Catching Computer Science Cheaters

Academic plagiarism has long been a problem in computer science faculties, but instructors and other university staff are increasingly turning to a series of free, Web-based tools to ferret out plagiarized code and catch cheaters. "Computers make plagiarism easier, but also facilitate detection," said Michael Wise, author of YAP, a Web-based program that searches for […]

Academic plagiarism has long been a problem in computer science faculties, but instructors and other university staff are increasingly turning to a series of free, Web-based tools to ferret out plagiarized code and catch cheaters. "Computers make plagiarism easier, but also facilitate detection," said Michael Wise, author of YAP, a Web-based program that searches for "borrowed" code in computer science homework assignments.

To deal with such dishonesty, professors are using YAP and other programs, including MOSS, or "measure of software similarity."

MOSS searches for similarities among programs written in the Ada, C, C++, Java, Pascal, Lisp, ML and Scheme programming languages. Professors submit batches of student programs to the MOSS server, then obtain the results minutes later via the tool's Web site, where a visual interface highlights suspect code in red.

During the school year, the MOSS program, developed by a computer science professor at the University of California, Berkeley, processes between 50 and 100 submissions a week.

The MOSS algorithm is based on "code-sequence matching," says Alex Aiken, the program's developer.

Aiken says MOSS does not analyze a program's algorithms - a task that is still too difficult. Rather, the program bases its findings on syntax, or the structure of the program itself. Aiken said that this method is more effective than counting the frequency of words in the program - the usual method of software plagiarism detection.

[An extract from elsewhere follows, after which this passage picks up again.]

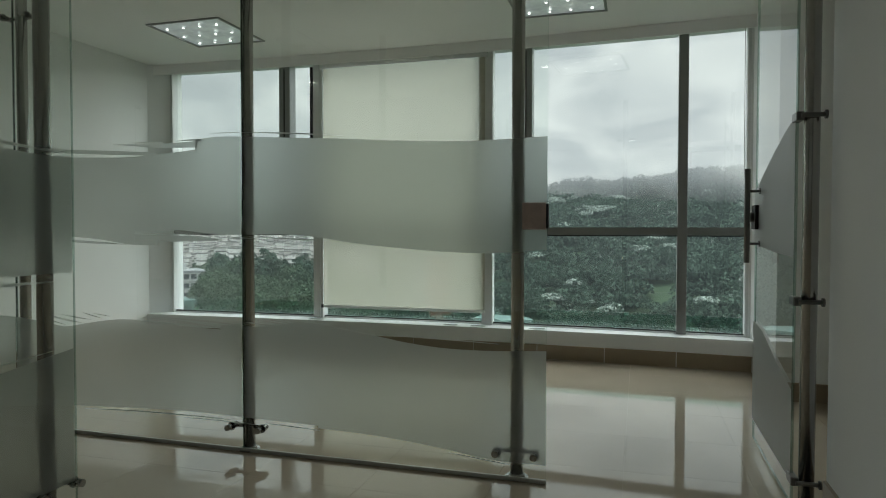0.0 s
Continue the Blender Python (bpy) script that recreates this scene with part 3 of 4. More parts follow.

Guido Malpohl, who wrote the MOSS Web interface, also authored another software plagiarism detector called JPlag. That program only works on programs authored in Java, though Malpohl says it will be extended to work on other programming languages.

Malpohl says that where MOSS maintains a database that stores an internal representation of programs and then looks for similarities between them, JPlag compares the submitted programs in pairs, trying to find a maximal amount of similarities that occur in each program pair.

"The standard algorithm [in plagiarism detection] just looks at the frequency that keywords appear in the file," he says. "For example, count all the IFs, THENs and ELSEs and see if they match in two programs," he said. "The thing that people are least likely to change is the control structure of the program."

Aiken said that the thinking behind JPlag is that while a cheater might make all kinds of cosmetic alterations to a program, that program's control structure is the part that is least likely to be altered by someone who doesn't understand the code.

The trouble with this method, however, is that these primitive contructs - the IF, THEN and ELSE statements - are used in about the same ratio in just about every program. The end result is that plagiarism-detection software that uses this scheme is prone to generate false positives.

Aiken claims that MOSS avoids that methodology. Just how the program works, though, is a secret.

"I'd rather not disclose that completely, because that makes it easier to break the system," Aiken said.

MOSS access is restricted to university faculty and staff, so students can't try to circumvent the system by running their programs through it. There are currently about 300 accounts on the system.

And while the tools are leading to improved cheating detection, the problem of plagiarism isn't going away.

"Computer science instructors have guessed that on any given assignment, between 5 and 20 percent of the students have collaborated 'beyond what is reasonable,'" said Kenneth C. Moyle, computing services coordinator for science faculty at McMaster University.

Moyle's impression is that cheating is a serious problem in computer science courses because it is so easy to plagiarize a program by making small changes to alter its appearance.

"It's hard to prove that there's been cheating," Moyle said. "In any given year, there are probably five to 10 times when students are actually confronted about cheating, but it's suspected that it happens much more than that," he said.

The difficulty of proving wrongdoing is perhaps why academics are showing so much interest now in plagiarism-detection software.

"[Plagiarism] is a noted problem everywhere, but one which is deeply unfashionable and generally swept under the carpet," Wise said. "Plagiarism detection is deeply unfashionable because it is seen as being very negative, and the rhetoric goes that we should be teaching our students better. This, of course, is nonsense, because students are under pressure - and under pressure we all, sometimes, do things we'd not do otherwise," he said.

Aiken said that the cheating-detection programs stand a chance to reduce the incidence of plagiarism.

"After students get used to the idea that there's a real risk of getting caught, then I think people will be more circumspect about cheating," Aiken said.